You have to figure that a large percentage of people who wanted Apple Watches bought them last year, when they were first released. Most people don't usually replace their electronics after only a year. Even with cell phones, they wait 2 or 3 years, and that's about as frequent as it gets. Given that smart watches are mostly being used as watches and to display notifications from your cell phone, it seems possible that the smartwatch upgrade cycle will be less frequent.

Also, the "Series 2" model is ultimately a minor upgrade. It has GPS in the watch, which may be important to some people. It's waterproof and the old one isn't officially waterproof, but was still more water resistant than advertised. It's not thinner or lighter, the battery doesn't last longer, and it doesn't even look different. Some people will want to upgrade after only one year, but I wouldn't expect most Series 1 owners to think it's worth buying a Series 2.

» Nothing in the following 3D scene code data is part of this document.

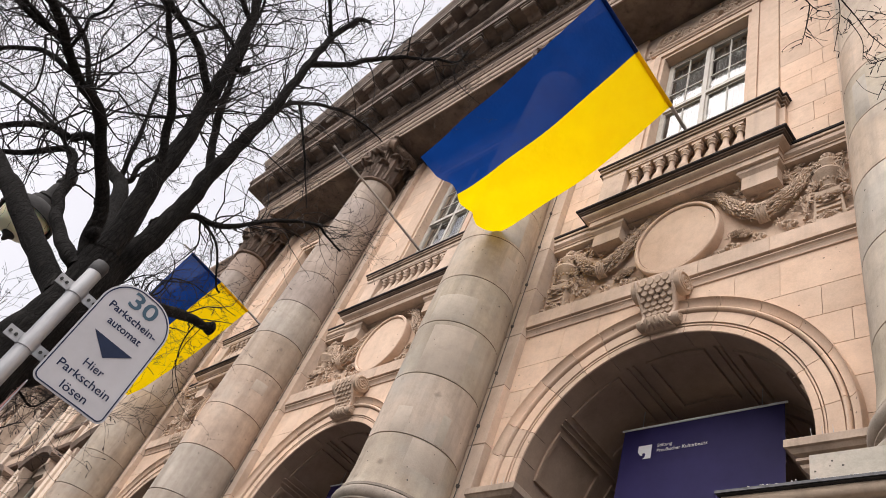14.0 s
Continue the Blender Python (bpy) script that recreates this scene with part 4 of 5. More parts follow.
first = {"k": keystone(), "r": relief(), "b": balcony(), "w": tall_window()}
for cx in CENTRES[1:]:
    for ob in first.values():
        copy_thing(ob, pose(cx, 0, 0))

for x in AXES_X:
    pilaster(x)
    pedestal(x)
for x in AXES_X:
    column(x)
for cx in CENTRES:
    conductor(cx - 2.45)


# ---- entablature and pediment ----
ENT_L, ENT_R = -15.62, 3.62
ENT_PATH = [(ENT_L, 1.2), (ENT_L, -1.0), (ENT_R, -1.0), (ENT_R, 1.2)]
entablature = thing("entablature", "sooty sandstone entablature with dentils and modillioned cornice over the columns", "entablature", kind="structure")
bm = bmesh.new()
sweep(bm, [(-0.9, 16.85), (0.0, 16.85), (0.0, 17.0), (0.02, 17.004), (0.02, 17.03), (0.0, 17.034), (0.0, 17.045), (0.03, 17.05), (0.03, 17.22), (0.05, 17.224), (0.05, 17.25), (0.03, 17.254), (0.03, 17.265), (0.06, 17.27), (0.06, 17.44), (0.09, 17.446), (0.09, 17.48), (0.06, 17.484), (0.06, 17.50), (0.09, 17.52), (0.13, 17.57), (0.13, 17.61), (-0.9, 17.62)], ENT_PATH)
part("architrave", bm, BANDED, entablature)
for out, z0, z1 in ((0.023, 17.003, 17.031), (0.053, 17.223, 17.251), (0.093, 17.445, 17.481), (0.133, 17.585, 17.615)):
    bm = bmesh.new()
    sweep(bm, [(-0.3, z0), (out, z0), (out, z1), (-0.3, z1)], ENT_PATH)
    part("fillet", bm, FILLET, entablature, "paler fillet")
bm = bmesh.new()
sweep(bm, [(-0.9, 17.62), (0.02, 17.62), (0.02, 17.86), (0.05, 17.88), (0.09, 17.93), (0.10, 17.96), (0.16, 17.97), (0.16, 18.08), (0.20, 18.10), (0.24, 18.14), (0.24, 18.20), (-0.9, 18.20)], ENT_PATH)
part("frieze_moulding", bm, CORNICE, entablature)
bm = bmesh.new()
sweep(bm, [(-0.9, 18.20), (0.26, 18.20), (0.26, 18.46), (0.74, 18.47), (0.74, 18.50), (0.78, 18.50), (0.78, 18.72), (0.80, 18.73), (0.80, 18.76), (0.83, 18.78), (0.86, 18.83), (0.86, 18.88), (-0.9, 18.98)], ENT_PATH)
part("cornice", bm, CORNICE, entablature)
# Dark sheet over the underside: soot, with its shade put into the colour.
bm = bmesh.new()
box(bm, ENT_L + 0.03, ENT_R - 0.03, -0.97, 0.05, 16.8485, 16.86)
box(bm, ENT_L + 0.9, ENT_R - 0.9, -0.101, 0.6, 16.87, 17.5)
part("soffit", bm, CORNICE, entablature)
# egg band, rope band and modillions
def beads(bm, xs, y, z, r, tilt=0.0):
    """A row of beads or leaning rope strands along the front."""
    for x in xs:
        first = len(bm.verts)
        ball(bm, (0, 0, 0), r, 7, 5)
        bm.verts.ensure_lookup_table()
        turn = Matrix.Translation((x, y, z)) @ Matrix.Rotation(radians(tilt), 4, "Y")
        for v in bm.verts[first:]:
            v.co = turn @ v.co


ROPE_X = [ENT_L + 0.06 + 0.125 * k for k in range(int((ENT_R - ENT_L) / 0.125))]
bm = bmesh.new()
beads(bm, ROPE_X, -1.150, 18.03, (0.040, 0.055, 0.088), 38)
tagged(part("rope_band", bm, DARK_MOULD, entablature, smooth=True), kind="stuff")
bm = bmesh.new()
beads(bm, [x + 0.06 for x in ROPE_X], -1.245, 18.17, (0.045, 0.045, 0.035))
tagged(part("egg_band", bm, CORNICE, entablature, smooth=True), kind="stuff")


def modillion_mesh():
    """A bracket with a curled front, a hollow belly and a plain cap."""
    bm = bmesh.new()
    box(bm, -0.23, 0.23, -0.475, 0.0, -0.045, 0.0)
    curve = [(-0.44, -0.045), (-0.452, -0.09), (-0.44, -0.135), (-0.40, -0.165), (-0.35, -0.165), (-0.30, -0.145), (-0.25, -0.135), (-0.19, -0.15), (-0.14, -0.185), (-0.09, -0.225), (-0.04, -0.24), (0.0, -0.24), (0.0, -0.045)]
    a = [bm.verts.new((-0.19, y, z)) for y, z in curve]
    b = [bm.verts.new((0.19, y, z)) for y, z in curve]
    bm.faces.new(a)
    bm.faces.new(b[::-1])
    for i in range(len(curve)):
        j = (i + 1) % len(curve)
        bm.faces.new((a[i], a[j], b[j], b[i]))
    for side in (-1, 1):
        tube(bm, [(side * 0.185, -0.385, -0.105), (side * 0.205, -0.385, -0.105)], [0.05, 0.035], 10)
    return bm


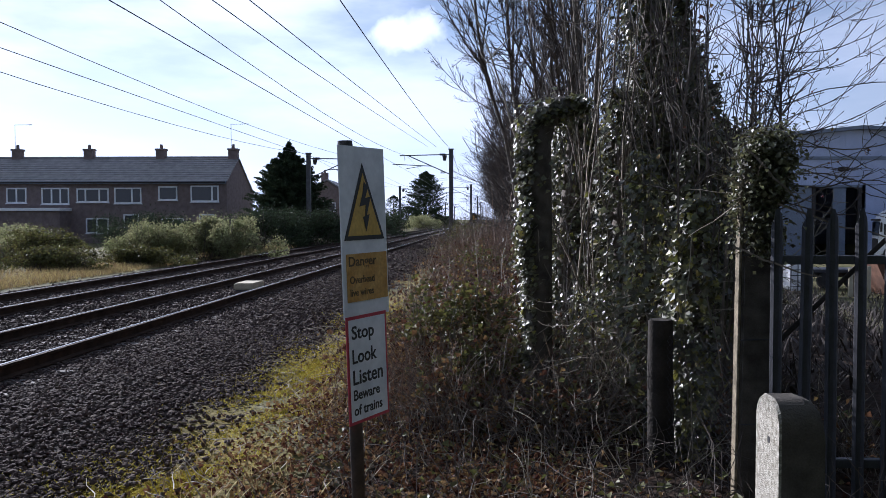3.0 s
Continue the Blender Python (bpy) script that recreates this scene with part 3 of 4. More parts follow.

Given that, I would assume that there'd be a big spike of sales when the Apple Watch was first released, followed by a few years of diminishing sales. I even had a theory (which so far has worked out) that Apple would avoid making a lot of small incremental changes every year. Given the novelty of the product, some people probably held off buying it the first year because they wanted to see if the following year's model would show substantial improvements. Now that we've seen only minor improvements for Series 2, that may have lead some of those people to go ahead and buy one, which may explain why their sales aren't even worse.

My basic theory is that Apple has a cycle in mind for how often they'll release major updates with major design changes, and it's basically on the same time frame that their marketing experts tell them that people will be willing to buy a new smart watch. I don't know if that's 2 years or 4 years, but it's not going to be 1 year.